The third and last set of terms the New Zealand scene proposes concerns the politics of cultural and ethnic identity. These are complex in New Zealand, despite the smallness of its population and the shortness of its history, and despite a local tendency to privilege the bi-cultural (the relation between the "first people" or the tangata whenua, "people of the land" and the peoples who came later) over the multi-cultural. McCahon's Song of the Shining Cuckoo is a bi-cultural elegy which visually weaves together Maori and Pakeha (as whites are called) narratives of death: the fourteen Stations of the Cross and the flight of the Maori soul, in bird form, up the coast of the North Island, whence it leaps from this world to the next. McCahon, who died in 1987, was Pakeha. For more than ten years now Pakeha artists have no longer attempted such bi-cultural statements; they have left the field to artists with some Maori ancestry. At the same time, McCahon is widely, although not universally, credited with pioneering (starting in the 1960s) the re-examination of New Zealand's racial history, and with bringing bi-cultural issues to bear on the question of national identity. 1990 was the year in which New Zealand officially became a bi-cultural nation through the ratification of the 1840 Treaty of Waitangi, in which Maori chiefs relinquished their sovereignty in exchange for certain guarantees concerning land ownership and customary rights. A programme has been put in place to ensure some reparation is made for Pakeha abuses of the Treaty. Although this programme has had its controversies and challenges, political support for it transcends traditional left-right differences.
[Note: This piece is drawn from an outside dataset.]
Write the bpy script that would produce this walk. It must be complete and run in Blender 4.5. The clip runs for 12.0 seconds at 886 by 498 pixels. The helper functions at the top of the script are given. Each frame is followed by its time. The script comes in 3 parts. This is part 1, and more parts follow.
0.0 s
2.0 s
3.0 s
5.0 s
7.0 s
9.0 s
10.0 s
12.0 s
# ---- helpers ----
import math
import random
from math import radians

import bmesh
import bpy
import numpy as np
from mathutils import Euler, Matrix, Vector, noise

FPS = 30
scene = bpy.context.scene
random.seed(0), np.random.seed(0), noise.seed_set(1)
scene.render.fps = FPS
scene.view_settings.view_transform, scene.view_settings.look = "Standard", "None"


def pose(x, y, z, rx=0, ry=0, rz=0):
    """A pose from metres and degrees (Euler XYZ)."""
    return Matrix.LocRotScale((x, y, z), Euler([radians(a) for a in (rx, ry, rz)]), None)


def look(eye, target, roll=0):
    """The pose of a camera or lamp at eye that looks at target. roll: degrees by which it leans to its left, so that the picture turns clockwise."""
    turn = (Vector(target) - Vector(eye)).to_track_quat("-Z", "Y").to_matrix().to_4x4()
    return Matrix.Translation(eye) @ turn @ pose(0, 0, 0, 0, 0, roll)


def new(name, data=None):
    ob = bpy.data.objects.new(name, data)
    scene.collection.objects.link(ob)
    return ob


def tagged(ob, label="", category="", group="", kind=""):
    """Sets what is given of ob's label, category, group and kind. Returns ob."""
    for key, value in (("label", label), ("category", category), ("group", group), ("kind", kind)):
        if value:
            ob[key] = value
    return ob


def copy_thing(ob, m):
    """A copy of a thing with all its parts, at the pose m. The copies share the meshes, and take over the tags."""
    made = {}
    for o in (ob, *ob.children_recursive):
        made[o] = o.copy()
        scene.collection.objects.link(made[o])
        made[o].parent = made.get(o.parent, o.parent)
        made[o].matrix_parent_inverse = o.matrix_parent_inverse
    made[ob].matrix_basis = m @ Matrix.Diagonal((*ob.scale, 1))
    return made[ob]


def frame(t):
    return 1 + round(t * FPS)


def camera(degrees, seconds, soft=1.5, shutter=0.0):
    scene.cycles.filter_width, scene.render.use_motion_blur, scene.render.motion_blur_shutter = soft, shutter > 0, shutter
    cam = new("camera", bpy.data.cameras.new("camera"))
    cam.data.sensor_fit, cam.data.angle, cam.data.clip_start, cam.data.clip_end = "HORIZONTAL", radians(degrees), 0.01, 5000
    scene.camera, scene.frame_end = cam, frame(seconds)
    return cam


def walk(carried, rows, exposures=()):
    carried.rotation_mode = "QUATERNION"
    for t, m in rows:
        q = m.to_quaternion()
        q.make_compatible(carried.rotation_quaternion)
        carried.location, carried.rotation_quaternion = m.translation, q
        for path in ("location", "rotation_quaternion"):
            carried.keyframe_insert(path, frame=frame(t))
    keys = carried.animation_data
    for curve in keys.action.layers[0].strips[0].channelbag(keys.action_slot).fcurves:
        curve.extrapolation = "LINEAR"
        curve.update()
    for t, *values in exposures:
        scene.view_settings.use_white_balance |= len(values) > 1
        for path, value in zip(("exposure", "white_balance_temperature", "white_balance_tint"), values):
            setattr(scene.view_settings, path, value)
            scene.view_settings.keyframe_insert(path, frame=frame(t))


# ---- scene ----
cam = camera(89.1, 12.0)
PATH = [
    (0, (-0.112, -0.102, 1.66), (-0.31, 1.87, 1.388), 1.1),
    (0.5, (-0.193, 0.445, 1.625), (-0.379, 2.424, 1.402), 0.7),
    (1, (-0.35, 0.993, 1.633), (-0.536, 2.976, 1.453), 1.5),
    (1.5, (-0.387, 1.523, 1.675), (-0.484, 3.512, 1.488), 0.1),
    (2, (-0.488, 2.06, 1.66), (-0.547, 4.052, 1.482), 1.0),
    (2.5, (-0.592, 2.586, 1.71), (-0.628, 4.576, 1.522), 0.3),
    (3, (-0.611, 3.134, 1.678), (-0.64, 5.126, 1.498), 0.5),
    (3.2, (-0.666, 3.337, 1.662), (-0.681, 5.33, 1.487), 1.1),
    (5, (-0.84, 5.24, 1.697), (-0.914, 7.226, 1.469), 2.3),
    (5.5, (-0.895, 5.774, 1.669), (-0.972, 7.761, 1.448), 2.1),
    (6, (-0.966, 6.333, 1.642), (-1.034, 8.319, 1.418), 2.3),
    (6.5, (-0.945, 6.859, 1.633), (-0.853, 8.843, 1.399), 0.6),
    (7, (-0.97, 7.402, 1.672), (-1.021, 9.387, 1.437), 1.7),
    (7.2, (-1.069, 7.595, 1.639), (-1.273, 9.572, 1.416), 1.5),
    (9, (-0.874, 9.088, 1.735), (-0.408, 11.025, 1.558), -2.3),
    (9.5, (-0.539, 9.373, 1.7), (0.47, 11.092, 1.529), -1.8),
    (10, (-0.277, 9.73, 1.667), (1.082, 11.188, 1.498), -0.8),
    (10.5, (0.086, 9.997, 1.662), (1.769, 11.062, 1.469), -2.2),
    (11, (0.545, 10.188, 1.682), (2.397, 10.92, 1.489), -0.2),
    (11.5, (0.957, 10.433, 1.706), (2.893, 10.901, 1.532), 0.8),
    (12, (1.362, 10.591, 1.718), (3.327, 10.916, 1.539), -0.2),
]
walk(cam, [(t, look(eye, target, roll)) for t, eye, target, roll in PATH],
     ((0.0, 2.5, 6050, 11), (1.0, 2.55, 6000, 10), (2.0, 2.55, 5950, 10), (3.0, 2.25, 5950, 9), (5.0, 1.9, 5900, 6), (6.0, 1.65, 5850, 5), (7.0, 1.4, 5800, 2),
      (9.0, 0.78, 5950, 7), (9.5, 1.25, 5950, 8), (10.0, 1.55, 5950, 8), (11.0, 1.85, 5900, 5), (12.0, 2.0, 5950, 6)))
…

To be Maori in New Zealand today is still to be disadvantaged economically, politically, educationally, and in terms of physical and mental health. To be a Maori artist today, if you are talented, is an advantage. Officially you only need be one eighth Maori to be Maori.
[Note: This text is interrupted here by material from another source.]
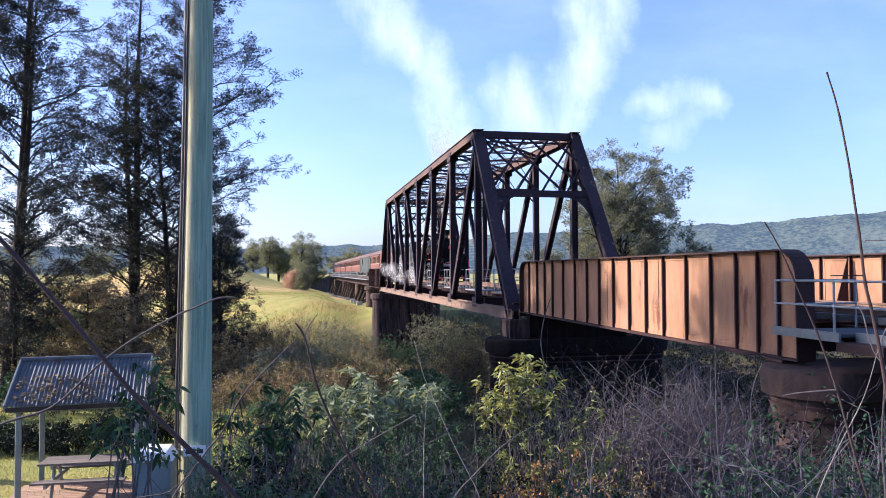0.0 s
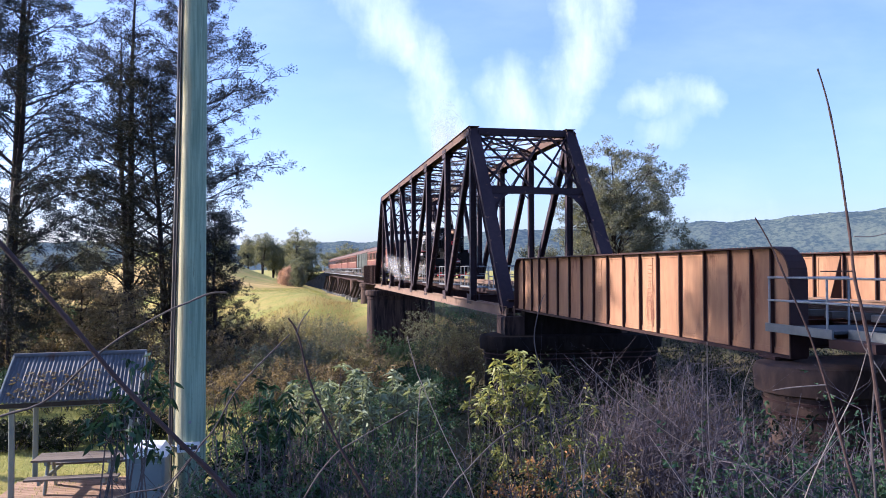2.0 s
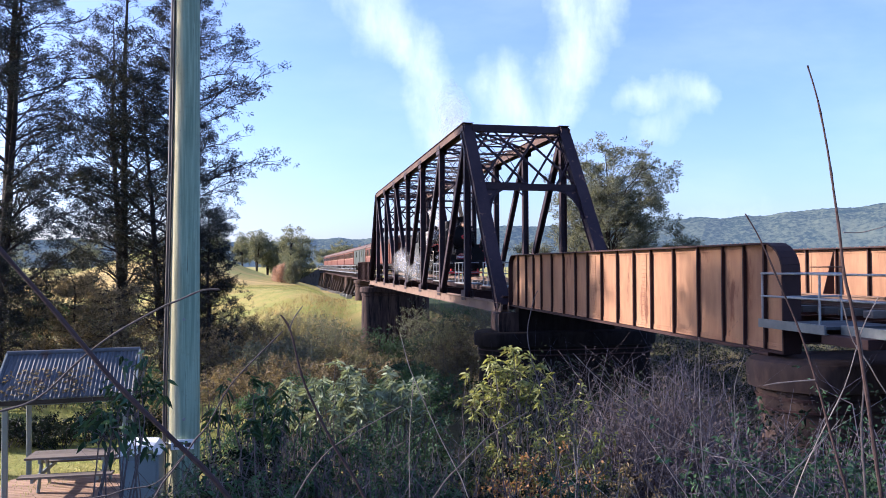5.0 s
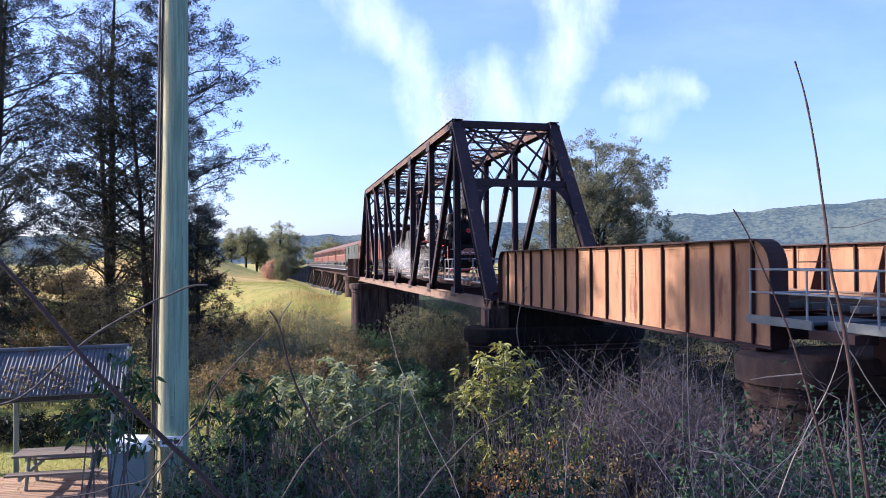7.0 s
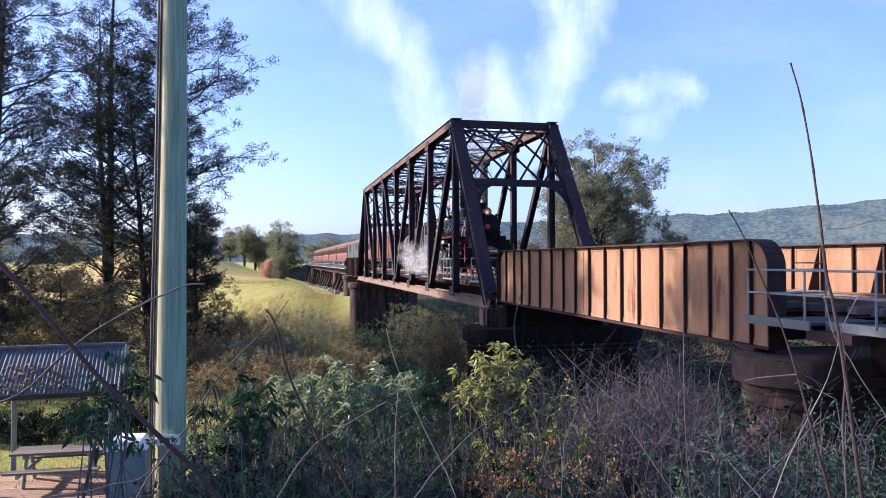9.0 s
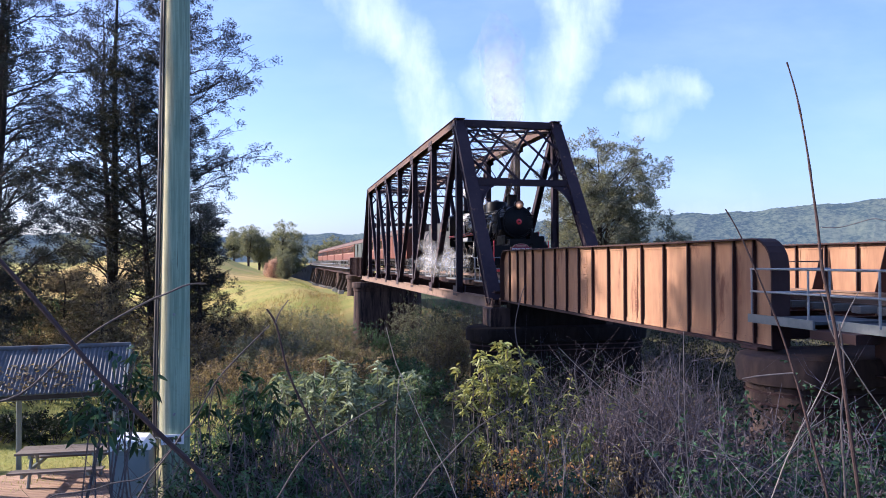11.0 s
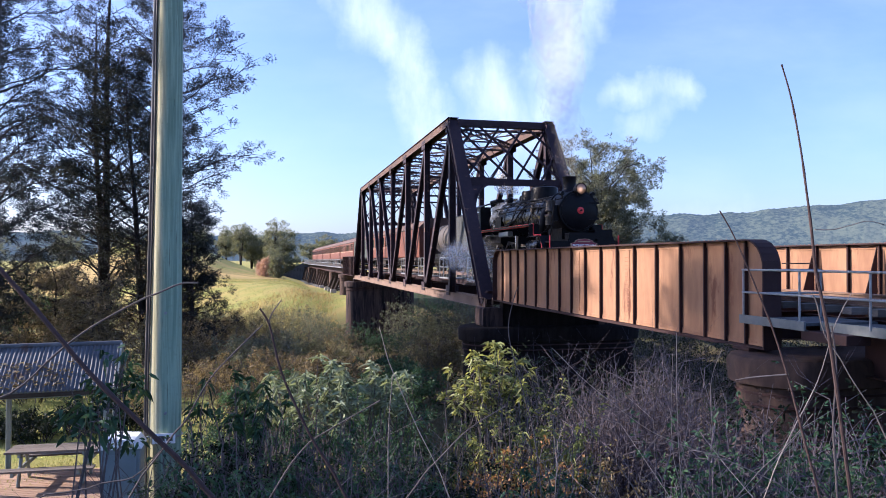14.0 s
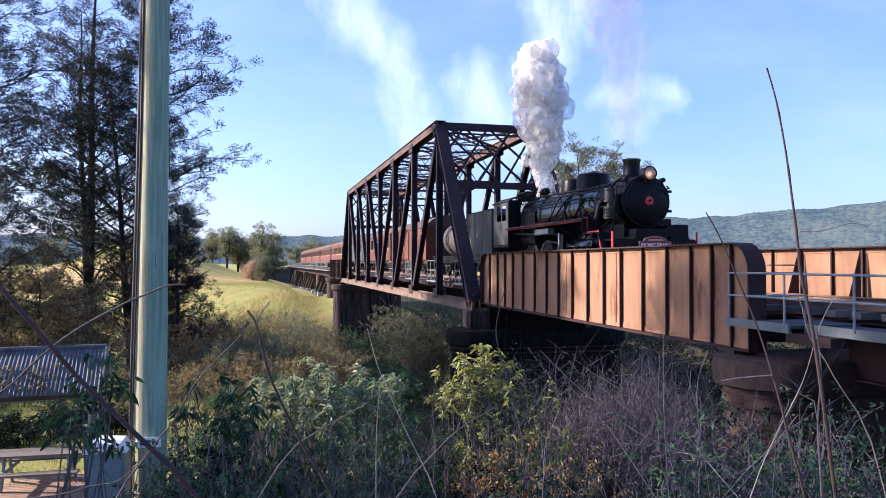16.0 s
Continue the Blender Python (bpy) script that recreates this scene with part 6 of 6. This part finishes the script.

Peter Robinson, whose bloodline is more diluted than that has, as a Maori artist, made it a subject of his work, raising questions about defining ethnicity. Robinson is one of the most critically and financially successful of young New Zealand artists, but not more so than Shane Cotton, who cannot keep up with the demand for his paintings. There are currently two ways to be a Maori artist in New Zealand, both of which offer national success and some international exposure. One is to be an "official" Maori artist and make "contemporary" rather than "traditional" Maori art. Financial support is available from a separate government funding agency for Maori and Pacific art set up in the 1980s, Te Waka Toi and through commissions from government departments. Maori features, such as the use of some traditional materials (wood, feathers), motifs, or narratives, are required; these are commonly combined with various modernist and expressionist features. The other way is to be a contemporary New Zealand artist who addresses bi-cultural issues, usually problematising and challenging official policy--as I have said Pakeha artists now tend to steer clear of these--and relies on the same resources, strategies and discourses as Pakeha artists. Those who follow this course have implicitly rejected "official" contemporary Maori art. They include Robinson, Cotton, and Michael Parekowhai-- prominent participants on the art scene, who may nevertheless be noticeable by their absence from exhibitions of Maori art.

The playing out of these issues of identity go some way to explain that which is self-absorbed about the self-containment of the New Zealand scene. And yet these issues are present in and contribute to the shape of the art scenes of other post-colonial cultures. That said there is also a strong, if ambivalent, backlash against local self-absorption. Ronnie Van Hout is a young artist who has produced a series of witty photoworks attacking the local art canon. Van Hout says that as an immigrant he dislikes the past, and he's fed up with the country's obsession with its history, and that he refuses the canonical burden of having to fulfill "the promise of previous generations". With Peter Robinson, Van Hout flies low, trying to sneak under the radar of the canonisers, and the cultural policy makers, by displays of questionable taste, bad temper and dubious politics. Both are purveyors of a comic book nazism and talk back radio paranoia. A 1998 Robinson triptych aligns three roughly painted signs which say: fish + chips; Boy, Am I Scarred? (with a spiral suspiciously like the thumbprint logo of the New National Museum, Te Papa Tongarewa), and Our Place, the Museum's slogan which is accompanied by a crudely drawn swastika). Robinson's handwriting is too close to McCahon's for comfort.

These rather desperate yet tongue-in-cheek constructions of alienation represent attempts by artists to arm themselves against the twin threats of cultural identity reduced to tourist copy on the one hand and art reduced to society entertainment and decor on the other. Least these strategies seem like the only way ahead, let me close with a note on the work of Jacqueline Fraser. Like Robinson, she too is a Maori artist, but while he plays the part of the bohemian hooligan, she has in recent years elected the path of the post-colonial female dandy, a kuia flaneuse. Fraser's widely exhibited elegant ribbon andwire reliefs and installations paid homage to the weavers and carvers of the Maori meeting house, the culture of which accords great mana to the ancestral and the hieratic. Her celebration of these qualities in her most recent narrative reliefs is far more whole-hearted than any to be found in official Maori art; symbolically it re-instates an equivalence of sovereign structures presumed by the Maori and European signatories of the Treaty of Waitangi. In a text she wrote for her installation for Cultural Safety, an exhibition of contemporary New Zealand art at the Frankfurt Kunstverein in 1995, Fraser told the story of Te Puhi (The Princess). Te Puhi is a Maori woman set aside. She is groomed and trained as a princess. Her whole life is controlled and protected by prayers. Her position is predestined to fulfil marriage liaisons for the good of the tribe. She is special which means privilege and sacrifice. The Northern hemisphere Madonna welcomes her. The Saint's relics remind her of the underworld. Europe is her court.